Ну а те, кому довелось встречаться с Ти Пи – рослым очкастым толстяком с добродушной усмешкой, вечно теряющим очки, ключи, платки и бумажник, – могут сами судить о соответствии этого недотепистого увальня той злодейской роли, которую ему приписал Ситковски.

В биографии Софьи Илецкой и впрямь встречаются темные пятна. Более того, известно, что ее младшая сестра Анна какое-то время была девушкой по вызову, причем недоброжелатели – а их у Ермо не меньше, чем у любого известного человека, – утверждают, что мать сыграла во всей этой истории самую неблаговидную роль. О неприятном и даже опасном «приключении», которое каким-то образом действительно связано с именем Ти Пи Левинсона, сама Софья однажды обмолвилась в письме к Полине Стаффорд.

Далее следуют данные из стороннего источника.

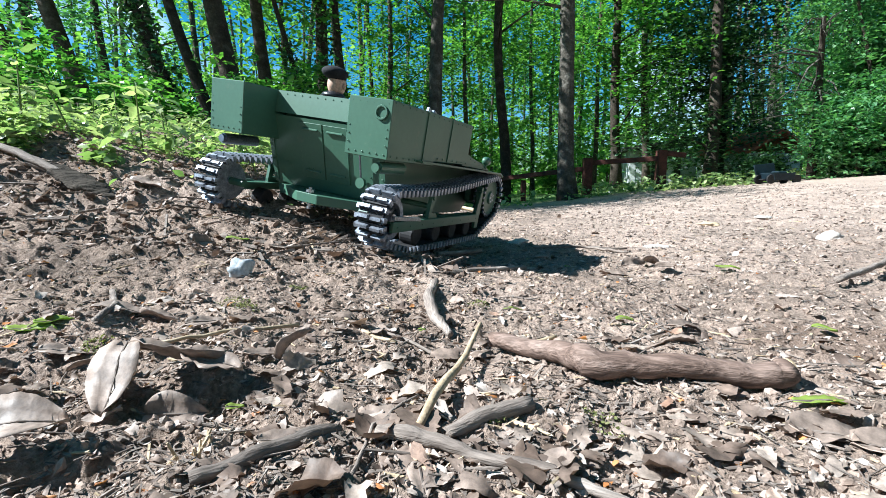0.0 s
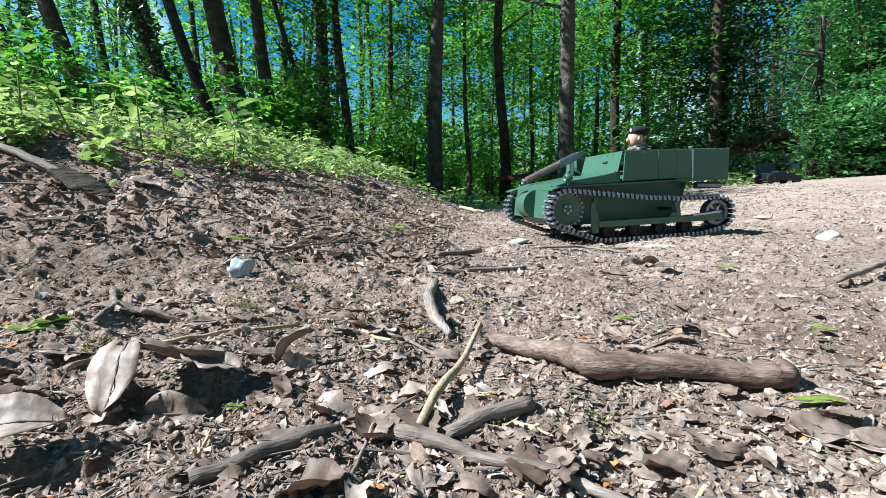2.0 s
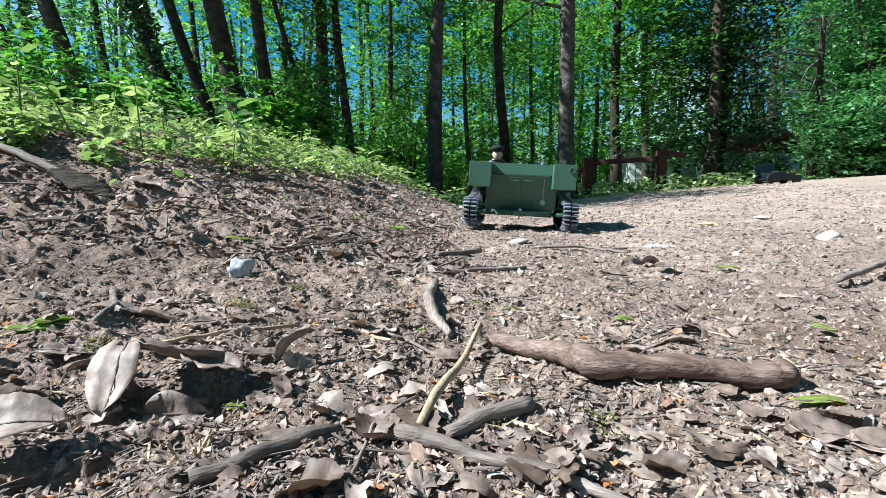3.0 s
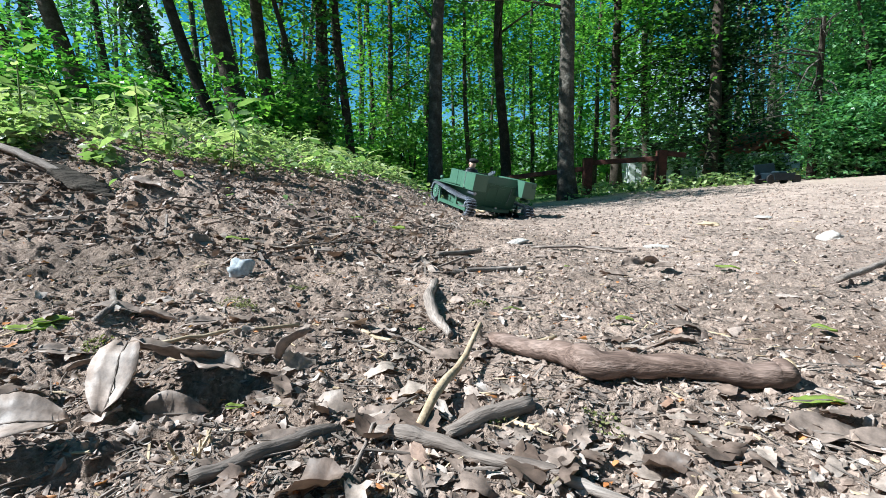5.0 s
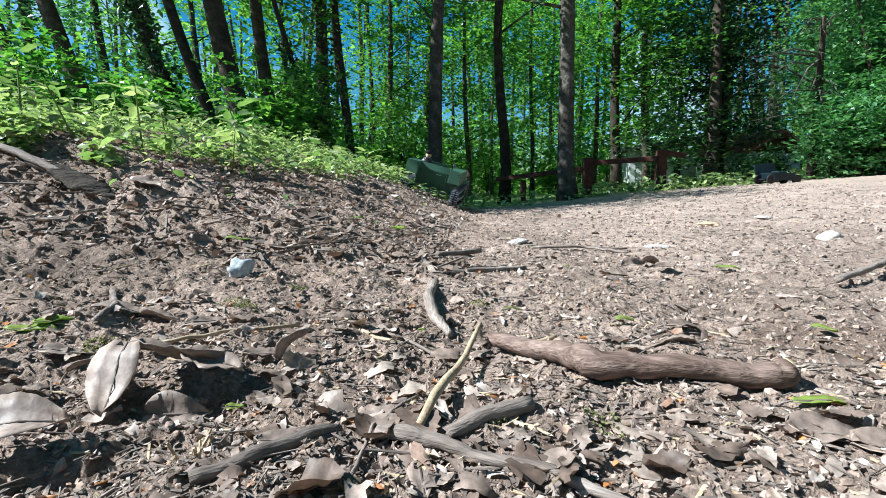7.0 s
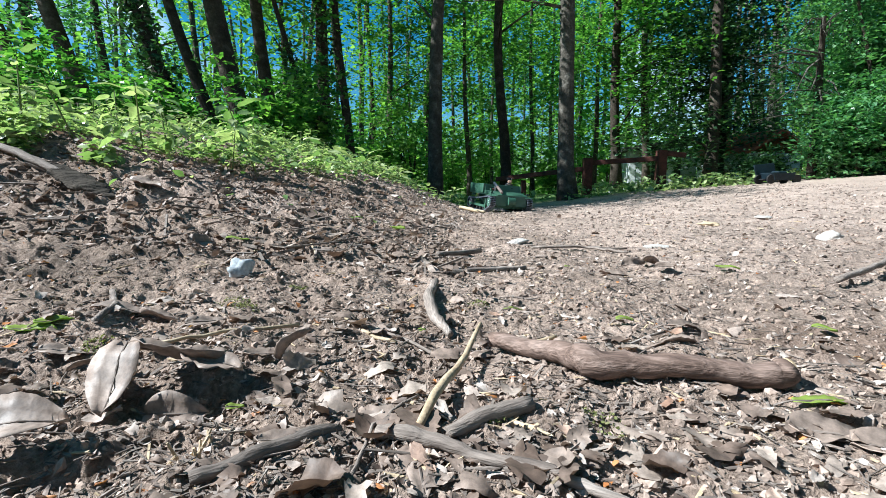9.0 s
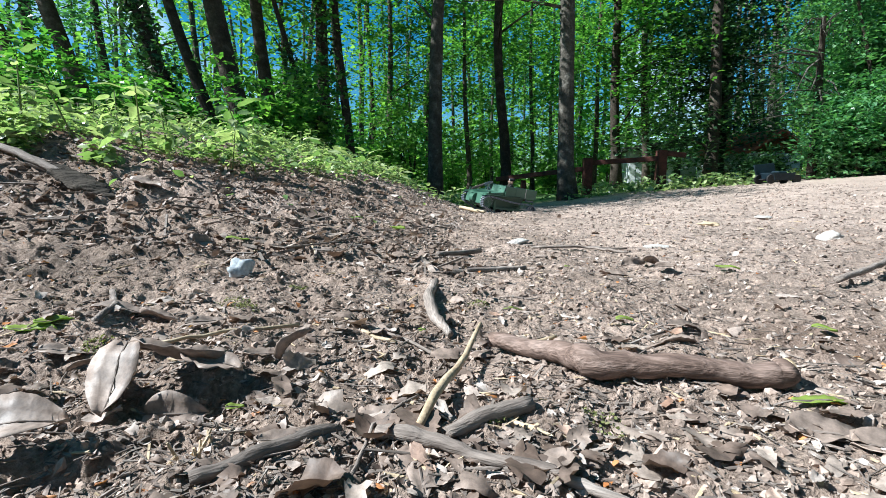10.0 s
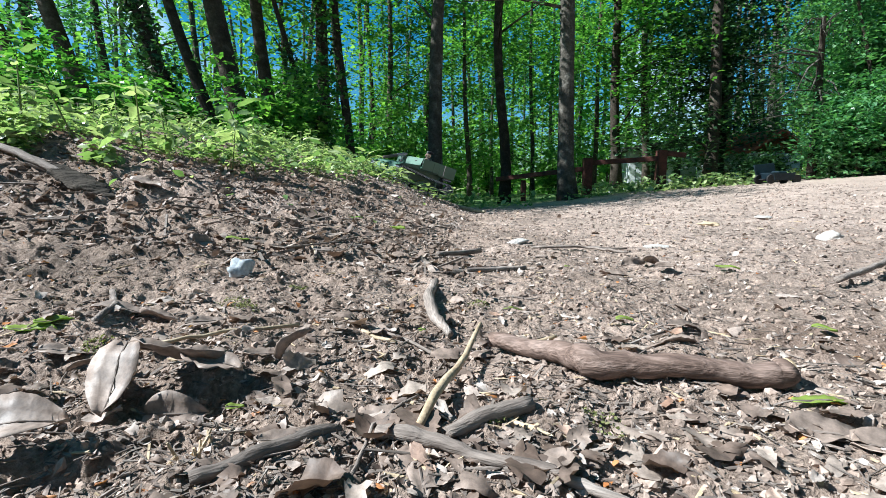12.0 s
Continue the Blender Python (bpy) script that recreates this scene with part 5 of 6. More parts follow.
def build_bank_litter():
    rng = np.random.default_rng(14)

    def places(n, back):
        y = 0.75 + 4.8 * rng.random(n) ** 1.35
        x = toe_line(y) - 0.05 - back * rng.random(n)
        return x, y

    n = 3600
    bv, bf = leaf_blade(1.0, 0.55, 0, 0.0, 0.0, 5, 7)
    bv = bv - (0.5, 0, 0)
    x, y = places(n, 1.35)
    size = np.clip(rng.lognormal(math.log(0.020), 0.5, n), 0.006, 0.055)
    shape = np.repeat(bv[None], n, 0)
    k = rng.normal(0, 0.6, (n, 3, 1))
    shape[:, :, 1] *= rng.uniform(0.45, 1.2, (n, 1))
    shape[:, :, 2] += k[:, 0] * shape[:, :, 0] ** 2 + 1.6 * k[:, 1] * shape[:, :, 1] ** 2 + 1.2 * k[:, 2] * shape[:, :, 0] * shape[:, :, 1]
    at, turns = np.stack([x, y, height(x, y) + size * 0.12], -1), rotations(rng, n, 0.4)
    # from y 1.9 on the leaves' paler colour stands in for sunlight
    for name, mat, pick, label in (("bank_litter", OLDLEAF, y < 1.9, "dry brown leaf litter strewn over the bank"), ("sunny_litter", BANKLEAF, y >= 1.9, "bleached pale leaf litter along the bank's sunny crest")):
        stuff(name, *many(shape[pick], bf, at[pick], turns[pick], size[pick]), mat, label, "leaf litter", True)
    n = 8500
    x, y = places(n, 1.3)
    size = np.clip(rng.lognormal(math.log(0.0036), 0.5, n), 0.0012, 0.010)
    shape = ICO_V[None] * (1 + rng.normal(0, 0.3, (n, 12, 1))) * rng.uniform(0.5, 1.3, (n, 1, 3))
    at, turns = np.stack([x, y, height(x, y) + size * 0.25], -1), rotations(rng, n, 1.0)
    # clods split at the same line, paler beyond it
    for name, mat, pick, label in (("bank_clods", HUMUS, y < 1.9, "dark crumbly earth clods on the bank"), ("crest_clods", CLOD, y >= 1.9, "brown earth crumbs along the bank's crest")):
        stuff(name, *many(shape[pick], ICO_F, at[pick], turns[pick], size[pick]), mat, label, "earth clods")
    n = 1400
    x, y = places(n, 1.3)
    dims = np.stack([rng.lognormal(math.log(0.05), 0.5, n), rng.uniform(0.0015, 0.0045, n), rng.uniform(0.0015, 0.0045, n)], -1)
    stuff("bank_twigs", *many(CUBE_V[None] * dims[:, None, :], CUBE_F, np.stack([x, y, height(x, y) + 0.004], -1), rotations(rng, n, 0.2), np.ones(n)), TWIG, "small dead twigs strewn over the bank", "twigs")


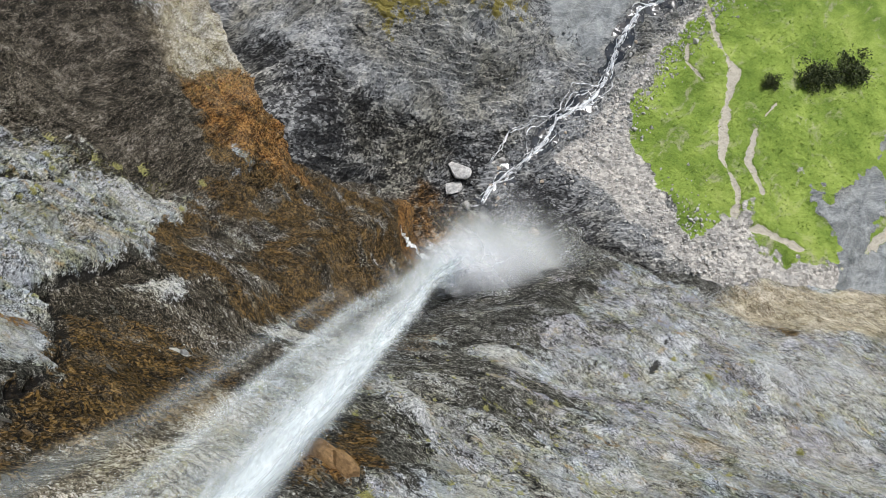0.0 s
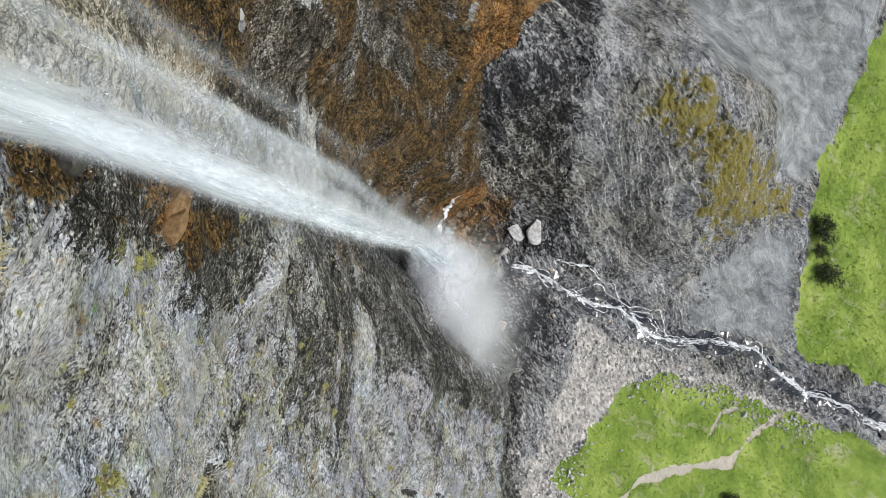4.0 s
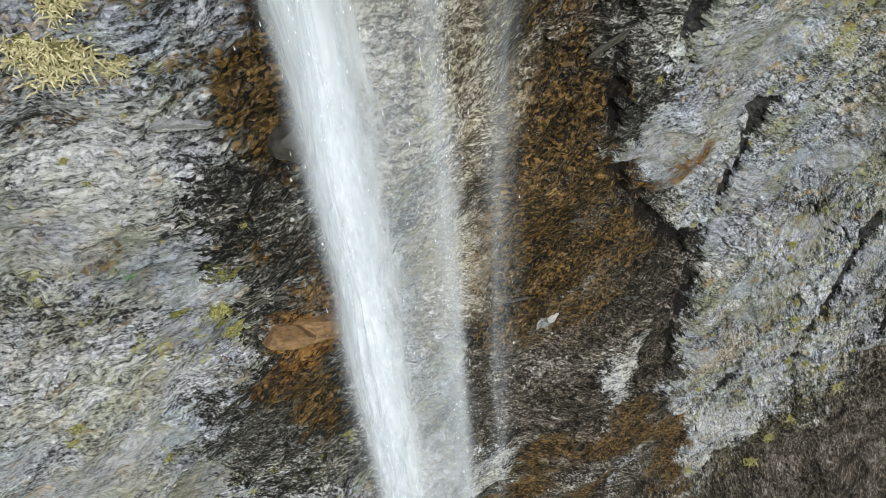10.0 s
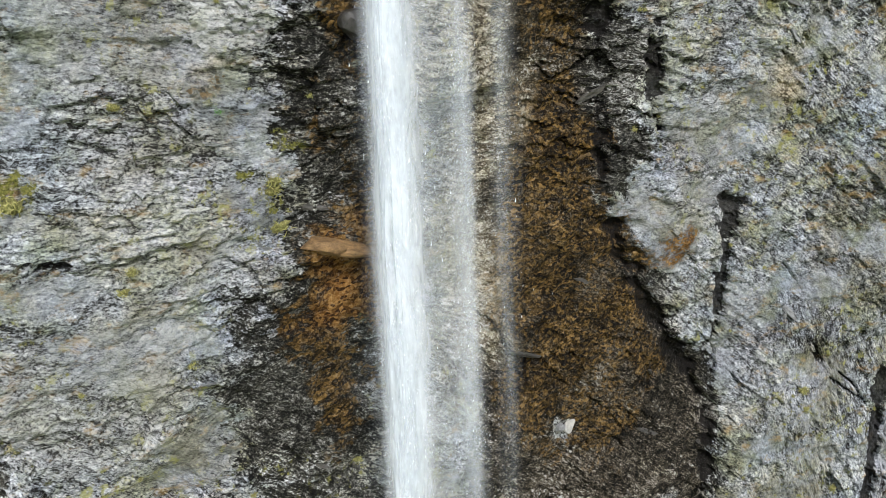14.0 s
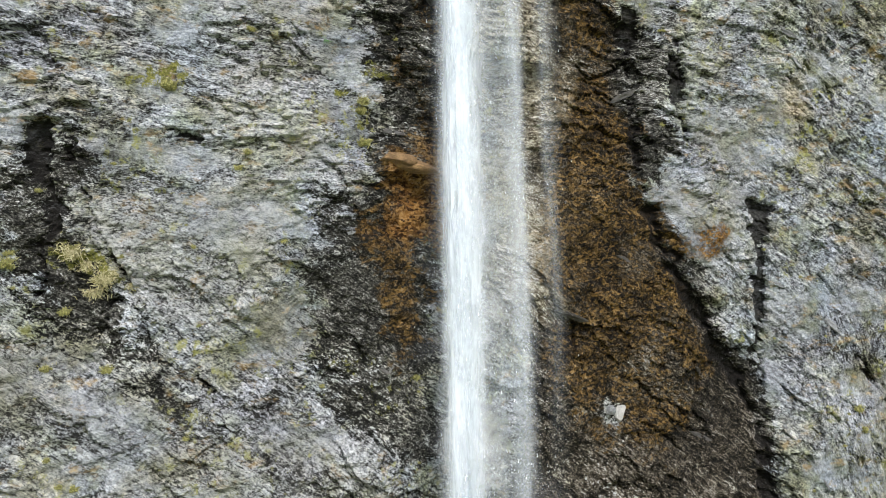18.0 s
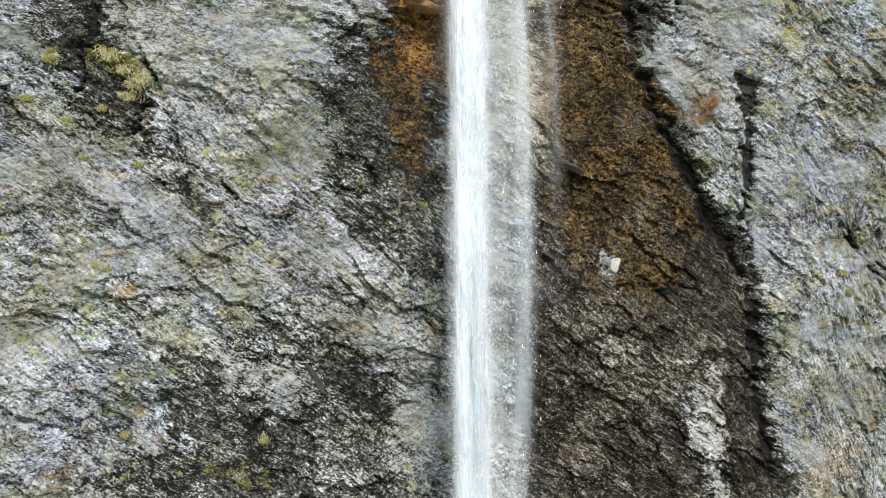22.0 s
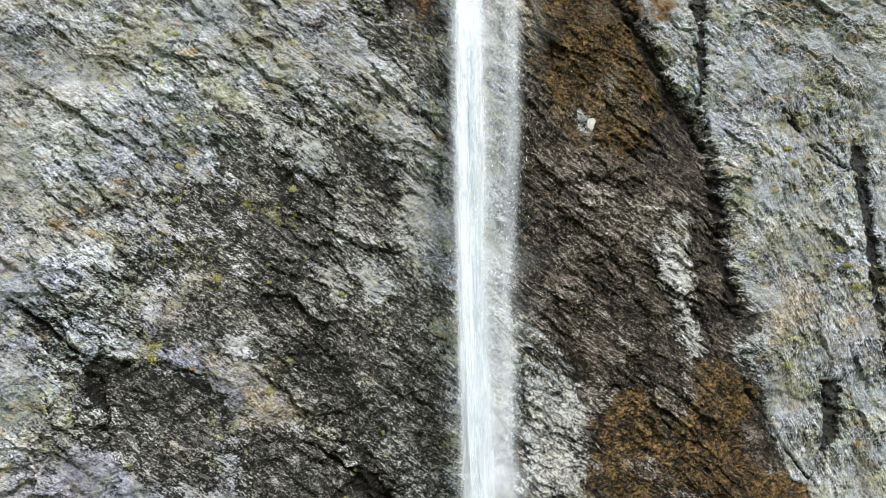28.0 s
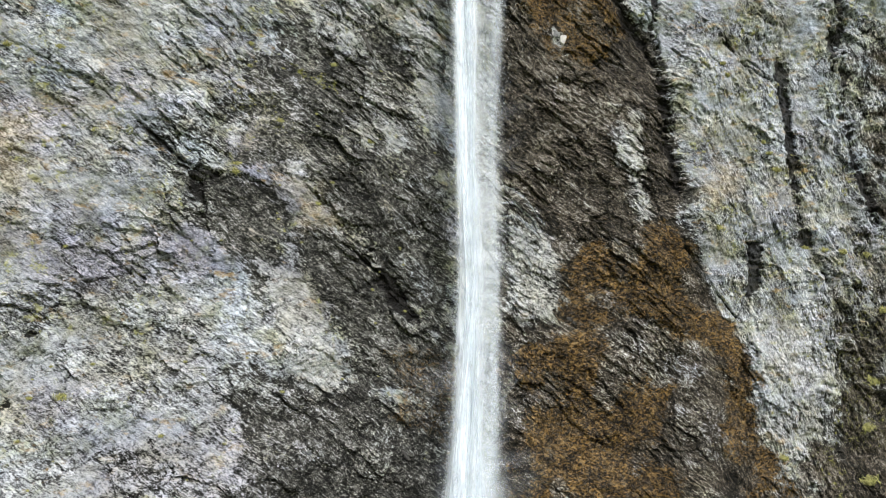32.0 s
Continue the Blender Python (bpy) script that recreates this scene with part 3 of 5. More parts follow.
TAN = [
    [(-0.6, 84.5), (2.7, 84.5), (2.8, 79.8), (1.4, 80.3), (-0.4, 80.4)],
    [(0.2, 80), (2.2, 80), (2.4, 71), (0.4, 70)],
    [(14.9, 59.2), (16.6, 59.1), (16.1, 57.2), (14.1, 56.6)],
    [(40, 26.5), (48, 24), (62, 19), (50, 15), (26, 20), (26, 28.7), (32, 29)],
    [(-8.6, 54.8), (-7.6, 54.6), (-7.2, 53.6), (-8.2, 53.8)],
    [(13, 79.3), (13.5, 79.3), (13.6, 78.4), (13.1, 78.3)],
    [(-20.5, 56.4), (-19, 56.8), (-18.5, 53.9), (-20.3, 53.3)],
    [(-20.8, 32), (-24.4, 25.8), (-37, 20.4), (-48, 16), (-46, 26), (-34.4, 32.5), (-28, 34.6), (-24, 34.4)],
]
MOSSY = [
    [(-4.7, 78.8), (-3.5, 78.8), (-3.6, 76.4), (-4.6, 76.6)],
    [(-4.3, 69.8), (-2.2, 70), (-2.3, 68.2), (-4.1, 68.3)],
    [(14.5, 67), (18, 66.5), (18.5, 60), (15, 60.5)],
    [(-12, 61), (-8, 59), (-9, 57), (-12, 58)],
    [(28, 30), (40, 27), (52, 24), (52, 19), (28, 22)],
    [(25.2, 54.7), (25.6, 49.7), (20.7, 38), (19.2, 41.3), (22.2, 49.2), (21.6, 58.7)],
    [(17, 52), (25, 50), (26, 44), (22, 40)],
]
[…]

Увы, нам доступно лишь ощущение смутной тревоги, неуловимо присутствующей в этой ситуации, – но мы не располагаем фактами, которые позволили бы выстраивать правдоподобные гипотезы.

Достоверно известно одно: Джордж Ермо любил Софью Илецкую, а она – его.

Внешне жизнь Ермо не изменилась.

Он был прилежным студентом, а потом – подающим надежды молодым преподавателем, которому прочили успешную академическую карьеру. Его доклад о современнике Данте и последователе Гвиттоне д’Ареццо – поэте из Лукки Бонаджунте – был одобрительно встречен авторитетными учеными. Ермо тщательно прослеживает различия между реальным Бонаджунтой (Bonagiunta da Lucca), который яростно нападал на стильновистов и самого Данте, обвиняя их в зауми и чрезмерном увлечении формой (по его мнению, они traier canson per forsa di scrittura – сочиняют стихи с помощью одного стиля, – понимая стиль в духе Средневековья – как внеличную и чисто формальную категорию), и тем Бонаджунтой, которого Данте встречает в «Чистилище» (песнь XXIV) и для которого стиль – категория идеологически содержательная; именно ему, этому Бонаджунте, Данте доверяет определить эстетическую сущность нового направления и дать ему имя – dolce stile nuovo, сохранившееся до наших дней, более того, по существу – декларировать принципиально новый этап в развитии культуры, символом и знаменем которого был Данте.